MB Yes, and that's a great piece to involve the children in role-playing. I have soloists sing the inner stanzas as Mary and the angel Gabriel.
RE Michael, I appreciate your choice of language when you say "we involve children" rather than "we use children." Can you talk more about the involvement of children in worship? How can you do that in meaningful ways?
MB Involving children in worship says that children already have a place in worship.
CS Exactly!
MB We need to treat them as part of the church now—they're not becoming part of the church, they are the church. Their involvement in worship is critical.
In our church we've started using families for reading Scripture and singing the Psalm refrains. Children also teach the congregation new hymns; they beam when they are given this servant role in worship. I start with three-year-olds. I am teaching them parts of hymns so they can participate in worship.
CS A concern of mine is that the children's choir at my church is so small, and the percentage of children participating in the church music program is so small. I'd love to see our church recognize the entire church school as the youth choir. I'd like to see the Sunday school teachers singing and teaching hymns in their classes. Wouldn't it be great if the entire Sunday school was the choir for some service?
RE Speaking of recruitment and retention of choir members, share some of your best strategies.
CS I think the responsibility has to be placed back on the parents. Parents need to say that a lot of activities are open for negotiation, but not music involvement. Too many parents give their children a choice; and most kids would rather watch TV than be in a choir.
MB Until a child has experienced music, how can he or she make an informed choice? Perhaps by the time they're in high school they can choose whether or not they want to continue. By that time they will have the tools that will last them the rest of their lives.
RE I want to switch gears and talk about choir techniques for children's choirs. What are some common, unhealthy vocal tendencies that you see in children's choirs?

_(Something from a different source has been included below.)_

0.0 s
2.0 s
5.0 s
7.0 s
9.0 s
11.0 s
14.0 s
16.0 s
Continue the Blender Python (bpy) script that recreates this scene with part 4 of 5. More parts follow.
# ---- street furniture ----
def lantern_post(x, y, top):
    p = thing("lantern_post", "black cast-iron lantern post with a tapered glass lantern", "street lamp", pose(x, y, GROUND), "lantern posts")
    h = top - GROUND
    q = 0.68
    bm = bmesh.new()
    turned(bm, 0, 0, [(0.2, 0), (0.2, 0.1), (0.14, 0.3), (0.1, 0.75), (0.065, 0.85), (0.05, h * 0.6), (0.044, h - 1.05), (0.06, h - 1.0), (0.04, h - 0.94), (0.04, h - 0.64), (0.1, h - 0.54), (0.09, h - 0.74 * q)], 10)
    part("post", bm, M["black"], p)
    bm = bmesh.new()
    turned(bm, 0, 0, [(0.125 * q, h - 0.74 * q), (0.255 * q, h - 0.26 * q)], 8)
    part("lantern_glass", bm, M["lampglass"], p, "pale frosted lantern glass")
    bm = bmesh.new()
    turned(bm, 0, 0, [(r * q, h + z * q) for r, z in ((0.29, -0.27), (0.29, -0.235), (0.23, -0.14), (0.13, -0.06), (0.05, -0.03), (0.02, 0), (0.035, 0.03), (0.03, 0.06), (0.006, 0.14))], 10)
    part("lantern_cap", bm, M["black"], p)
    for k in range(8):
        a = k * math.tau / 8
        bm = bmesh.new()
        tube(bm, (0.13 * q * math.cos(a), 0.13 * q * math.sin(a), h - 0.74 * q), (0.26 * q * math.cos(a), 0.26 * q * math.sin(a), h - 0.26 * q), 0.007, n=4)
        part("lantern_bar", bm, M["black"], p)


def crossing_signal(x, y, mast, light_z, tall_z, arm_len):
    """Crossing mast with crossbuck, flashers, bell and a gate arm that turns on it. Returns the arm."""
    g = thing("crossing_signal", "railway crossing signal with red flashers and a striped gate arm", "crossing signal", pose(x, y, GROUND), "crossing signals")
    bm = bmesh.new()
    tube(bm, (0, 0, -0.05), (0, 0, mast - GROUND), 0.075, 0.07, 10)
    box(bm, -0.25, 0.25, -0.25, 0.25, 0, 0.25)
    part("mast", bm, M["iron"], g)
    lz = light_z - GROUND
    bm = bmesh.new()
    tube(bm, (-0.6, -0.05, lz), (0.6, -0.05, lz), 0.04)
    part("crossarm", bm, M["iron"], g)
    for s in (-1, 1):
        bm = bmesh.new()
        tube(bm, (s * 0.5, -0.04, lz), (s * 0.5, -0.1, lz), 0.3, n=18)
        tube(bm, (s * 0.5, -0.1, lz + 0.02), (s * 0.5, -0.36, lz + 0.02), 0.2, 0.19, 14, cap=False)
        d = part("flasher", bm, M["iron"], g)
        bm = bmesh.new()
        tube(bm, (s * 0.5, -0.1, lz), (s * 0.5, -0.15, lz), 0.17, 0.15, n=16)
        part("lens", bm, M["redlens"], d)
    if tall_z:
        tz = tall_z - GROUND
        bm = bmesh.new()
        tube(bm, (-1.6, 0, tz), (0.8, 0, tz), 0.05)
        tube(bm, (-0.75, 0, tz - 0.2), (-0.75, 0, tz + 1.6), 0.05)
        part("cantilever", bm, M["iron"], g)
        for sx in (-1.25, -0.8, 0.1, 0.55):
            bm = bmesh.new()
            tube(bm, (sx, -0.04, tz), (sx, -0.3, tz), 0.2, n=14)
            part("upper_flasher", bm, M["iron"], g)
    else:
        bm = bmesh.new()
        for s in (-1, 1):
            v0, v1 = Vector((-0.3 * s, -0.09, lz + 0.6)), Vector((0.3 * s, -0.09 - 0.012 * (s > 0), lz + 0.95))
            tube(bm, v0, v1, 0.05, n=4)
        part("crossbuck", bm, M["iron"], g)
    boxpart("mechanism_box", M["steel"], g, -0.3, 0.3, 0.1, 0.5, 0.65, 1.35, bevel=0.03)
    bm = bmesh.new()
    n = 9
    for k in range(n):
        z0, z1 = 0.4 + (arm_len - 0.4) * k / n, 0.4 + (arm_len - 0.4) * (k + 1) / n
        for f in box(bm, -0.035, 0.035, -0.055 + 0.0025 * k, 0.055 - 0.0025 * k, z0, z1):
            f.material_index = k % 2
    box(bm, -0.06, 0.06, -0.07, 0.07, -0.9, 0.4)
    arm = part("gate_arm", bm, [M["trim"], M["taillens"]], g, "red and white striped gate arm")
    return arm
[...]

CS There are a lot of young people who vocally imitate pop culture. And it produces an unresonant, pinchy sound. So I try to provide a good model in my own voice. Children are good imitators; if they hear good singing, they will likely imitate good singing. When I hear what I think is a healthy sound, then I affirm that sound.

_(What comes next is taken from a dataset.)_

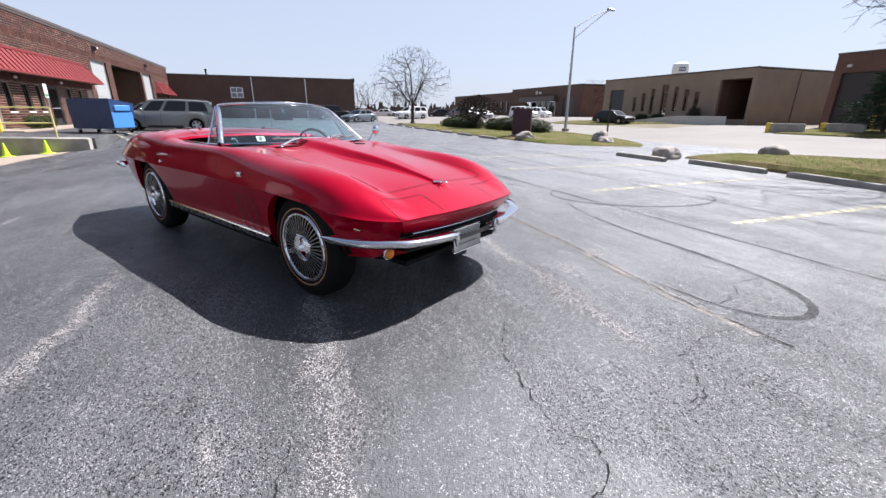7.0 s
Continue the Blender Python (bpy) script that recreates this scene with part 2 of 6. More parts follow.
def asphalt_material():
    m = Mat("asphalt", 0.5, 0, 0.9)
    m.p.inputs["IOR"].default_value = 1.5
    pos = m.xyz()
    wob = m.noise(1.7, 5)
    yy = m.math("ADD", pos[1], m.math("MULTIPLY", m.math("SUBTRACT", wob, 0.5), 0.30))   # the strips wander a little
    p = (pos[0], yy)
    bands = None
    for strip in WORN_STRIPS:
        b = wear_band(m, p, *strip)
        bands = b if bands is None else m.math("MAXIMUM", bands, b)
    big = m.noise(0.35, 5)
    patch = m.noise(3.6, 10, 0.78, stretch=(0.45, 1.8, 1.0))
    streak = m.noise(0.9, 8, 0.70, stretch=(0.5, 1.7, 1.0))
    flat = m.ramp(m.noise(0.55, 6, 0.6, stretch=(0.8, 1.3, 1.0)), (0.40, 0.0), (0.56, 1.0))     # where the coat still lies smooth
    stone = m.voronoi(225.0, "F1", 0)
    sid = m.t.nodes.new("ShaderNodeSeparateColor")
    m.t.links.new(m.voronoi(225.0, "F1", 1), sid.inputs[0])
    grain = m.noise(300.0, 3, 0.7)
    clump = m.noise(30.0, 5, 0.7)
    base = m.ramp(big, (0.3, (0.031, 0.031, 0.033)), (0.7, (0.057, 0.057, 0.060)))
    base = m.mix(m.ramp(streak, (0.46, 0.0), (0.75, 0.6)), base, (0.088, 0.088, 0.093))
    # pale stones: some everywhere, crowded where the coat has worn through
    worn = m.math("MULTIPLY", m.ramp(bands, (0.02, 0.0), (0.12, 1.0)),
                  m.ramp(m.math("ADD", m.math("MULTIPLY", bands, 0.34), patch), (0.67, 0.0), (0.80, 1.0)))
    share = m.math("ADD", m.math("MULTIPLY", worn, 0.36), m.ramp(streak, (0.32, 0.10), (0.68, 0.38)))
    share = m.math("SUBTRACT", share, m.math("MULTIPLY", m.math("SUBTRACT", 1.0, flat), 0.16))
    scuff = m.ramp(m.noise(2.3, 8, 0.76, stretch=(0.32, 2.4, 1.0)), (0.59, 0.0), (0.67, 0.46))      # thin scrapes along the bays
    share = m.math("ADD", m.math("ADD", share, scuff), m.math("MULTIPLY", m.math("SUBTRACT", clump, 0.5), 1.5))
    pick = m.math("LESS_THAN", sid.outputs[0], share)
    disc = m.ramp(stone, (0.46, 1.0), (0.60, 0.0))
    tone = m.mix(sid.outputs[1], (0.09, 0.088, 0.088), (0.60, 0.585, 0.578))
    tone = m.mix(worn, tone, m.mix(sid.outputs[2], (0.32, 0.302, 0.29), (0.70, 0.662, 0.64)))
    base = m.mix(m.math("MULTIPLY", m.math("MULTIPLY", pick, disc), 0.92), base, tone)
    base = m.mix(m.math("MULTIPLY", worn, 0.05), base, (0.36, 0.335, 0.32))
    # the base grows paler towards +x and -y
    pale = m.math("MULTIPLY", m.math("DIVIDE", m.math("ADD", pos[0], 0.5), 3.0, True), m.math("DIVIDE", m.math("SUBTRACT", 0.0, pos[1]), 2.5, True))
    base = m.mix(m.math("MULTIPLY", pale, 0.6), base, (0.15, 0.15, 0.155))
    # slightly paler base west of x = -2, north of y = -2.2
    pale_west = m.math("MULTIPLY", m.math("DIVIDE", m.math("SUBTRACT", -2.0, pos[0]), 0.9, True), m.math("DIVIDE", m.math("ADD", pos[1], 2.2), 0.6, True))
    base = m.mix(m.math("MULTIPLY", pale_west, 0.28), base, (0.135, 0.134, 0.137))
    # open pits between the stones
    pit = m.ramp(m.noise(78.0, 4, 0.74, stretch=(1.0, 1.5, 1.0)), (0.41, 1.0), (0.45, 0.0))
    pit = m.math("MULTIPLY", pit, m.ramp(flat, (0.0, 0.35), (1.0, 1.0)))
    base = m.mix(m.math("MULTIPLY", pit, 0.92), base, (0.012, 0.012, 0.013))
    m.color(base)
    m.rough(m.math("ADD", m.ramp(m.noise(0.8, 7, 0.62, stretch=(0.7, 1.4, 1.0)), (0.38, 0.35), (0.62, 0.60)), m.math("ADD", m.math("MULTIPLY", pit, 0.35), m.math("MULTIPLY", worn, 0.2)), True))
    glare_gloss = m.math("MULTIPLY", m.math("DIVIDE", m.math("ADD", pos[1], 0.2), 1.0, True), m.math("DIVIDE", m.math("SUBTRACT", 4.0, pos[1]), 1.2, True))      # gloss raised between y = -0.2 and 4 to strengthen the sun's glare
    bare = m.math("MAXIMUM", pit, m.math("MULTIPLY", worn, 0.8))      # stones without their coat are dull
    m.put(m.math("MULTIPLY", m.ramp(bare, (0.0, 0.66), (1.0, 0.03)), m.math("ADD", 1.0, m.math("MULTIPLY", glare_gloss, 0.40))), m.p.inputs["Specular IOR Level"])
    h = m.math("ADD", m.math("ADD", m.math("MULTIPLY", stone, -0.9), m.math("MULTIPLY", pit, -1.1)), m.math("ADD", m.math("MULTIPLY", grain, 0.35), m.math("MULTIPLY", m.math("MULTIPLY", clump, sid.outputs[2]), 0.9)))
    m.bump(m.math("MULTIPLY", h, m.ramp(flat, (0.0, 0.6), (1.0, 1.15))), 0.9, 0.0028)
    return m.m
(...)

MB Vocal production involves the whole person. Singing is a vocal, but also physical, emotional, and spiritual experience. So my rehearsals include a lot of movement. When children come alive, you can just feel the "electricity" between them and the music and the conductor. That's our goal—to have that initimacy of connection on all those planes.
CS There has to be trust. Kids are very self-conscious. They need to know that choir is safe, and that they can rely on each other too. It is also important to get to know the children well; I work with each of them at my house in small groups. Another thing: the better the literature, the better kids sing. Quality literature brings out the best in children.
MB And let children be children. They are children first; respect them for that.
Our greatest challenge is to discern literature that is good coming out of our time. I know the "tried-and-true," but I also need to search out the best of what is being published now. My greatest hope is that musicians and church leaders can come together and agree that worship needs to be worship, not religious entertainment.
RE What are your all-time favorite anthems for children?
MB Bach's "We Hasten with Eager but Diligent Footsteps," Walter Hawkins's "Going Up a Yonder," Pinkham's "Angels Are Everywhere."
CS Buxtehude's "My Jesus Is My Lasting Joy," Harriet Ziegenhals's "Now Let the Heavens be Joyful," Martin How's "Day by Day," John Horman's "My Heart Rejoices in the Lord."
RE Thanks so much for your time, and for the important work you are doing for the children of the church. We look forward to learning more from you at COLAM.